Before you go away for ever come and say good-bye. Come and have tea again. If you would like to. Lucy Gault.
There was nothing else, only the address and the date beneath it, August 5th 1936.
5
On the day Lucy Gault’s letter arrived in the house above the Bank of Ireland there was a new recruit at the army Camp that Ralph often passed on his evening walks. The officer in charge at the time saw a tall, hollow-faced man with an intensity in his dark eyes that was particularly noticeable.
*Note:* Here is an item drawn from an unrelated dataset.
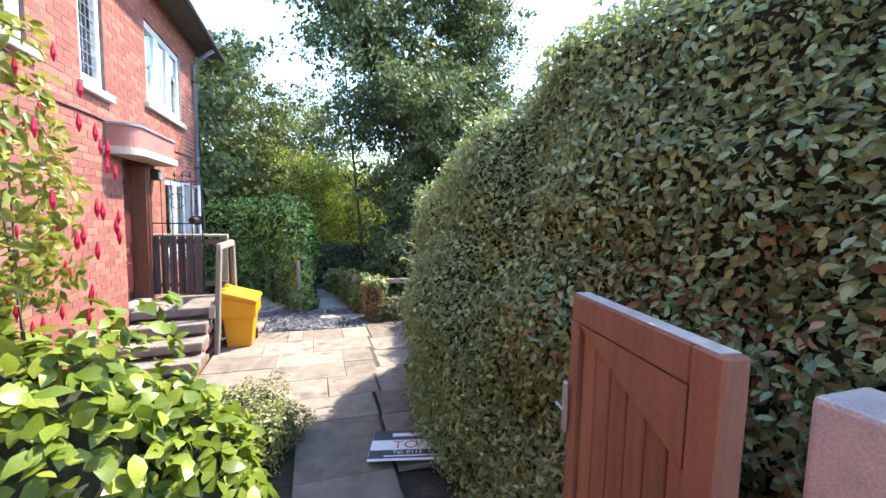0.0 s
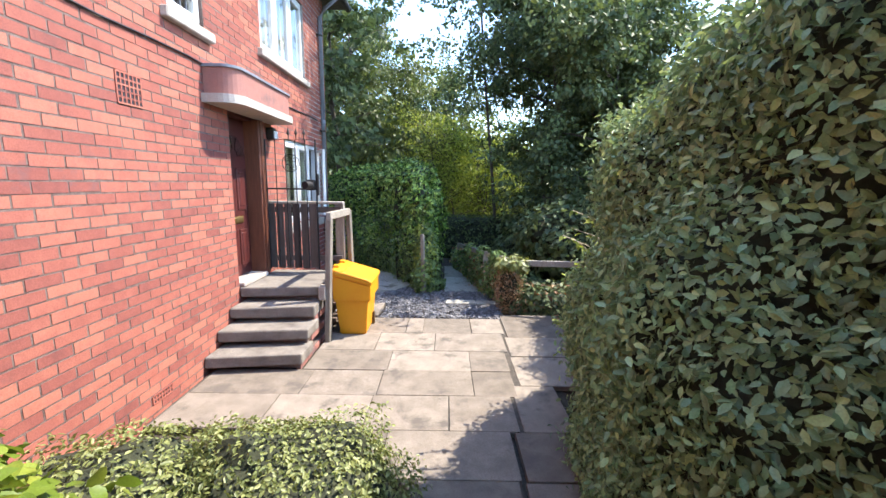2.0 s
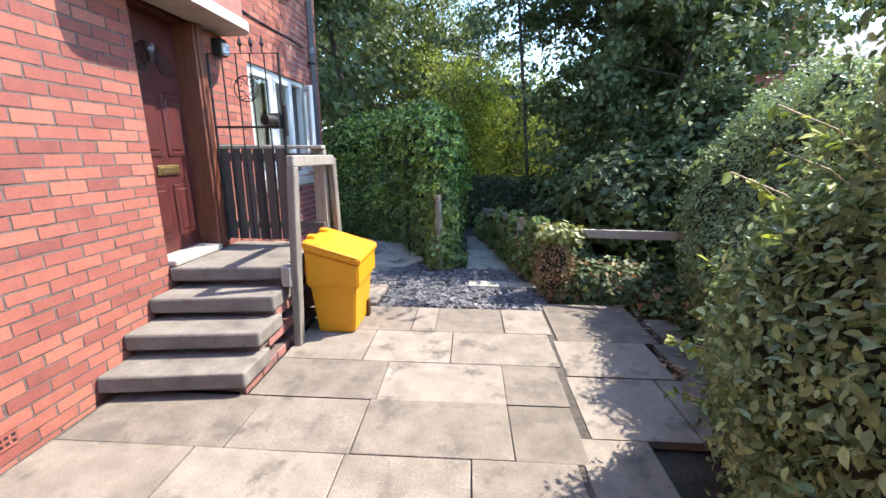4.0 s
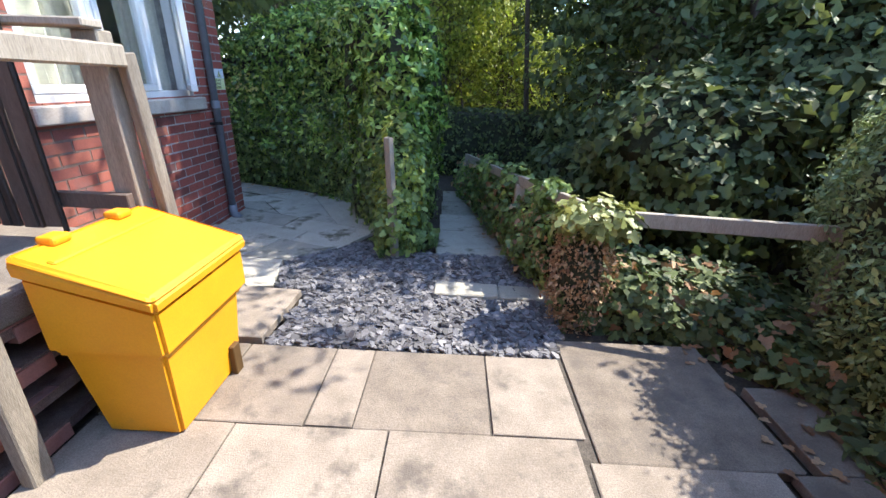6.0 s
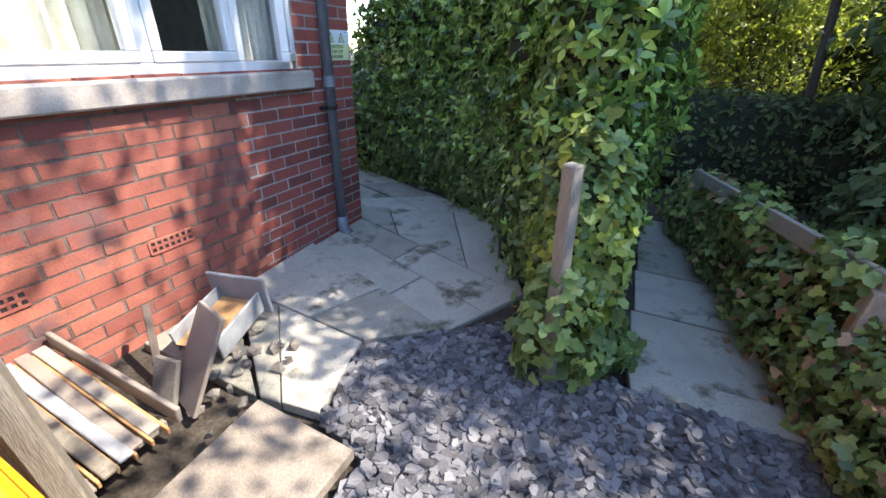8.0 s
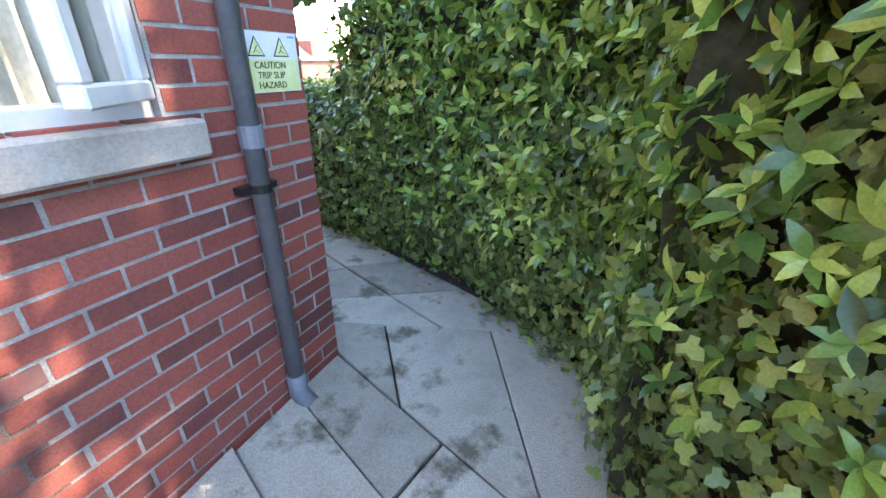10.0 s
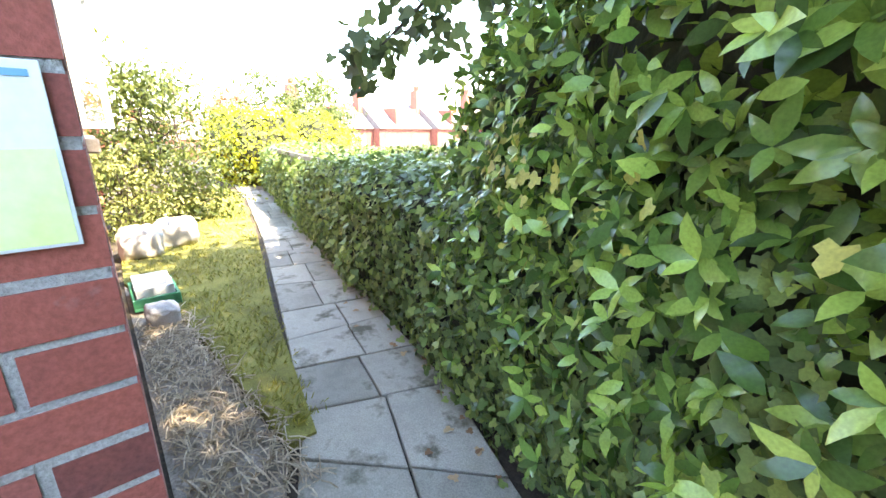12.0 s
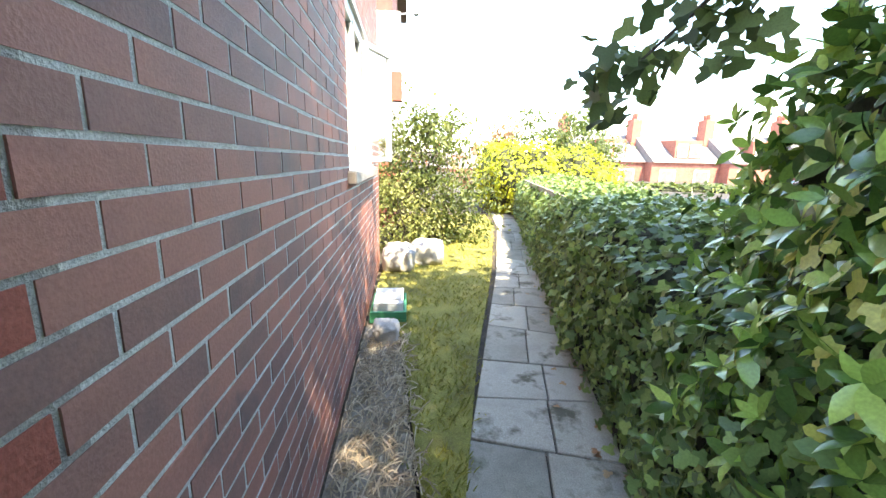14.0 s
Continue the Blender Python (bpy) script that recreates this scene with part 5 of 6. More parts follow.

The impression received by the officer was that the man was troubled, but since he had been declared medically fit, since he had been interviewed in the usual manner and declared worthy of the uniform he was to wear, the officer stamped the papers that recorded such details as name and age and the period of service undertaken. The typewritten name was incorrectly spelt, the new recruit pointed out, and the officer drew two lines through the error. Horahan he wrote instead.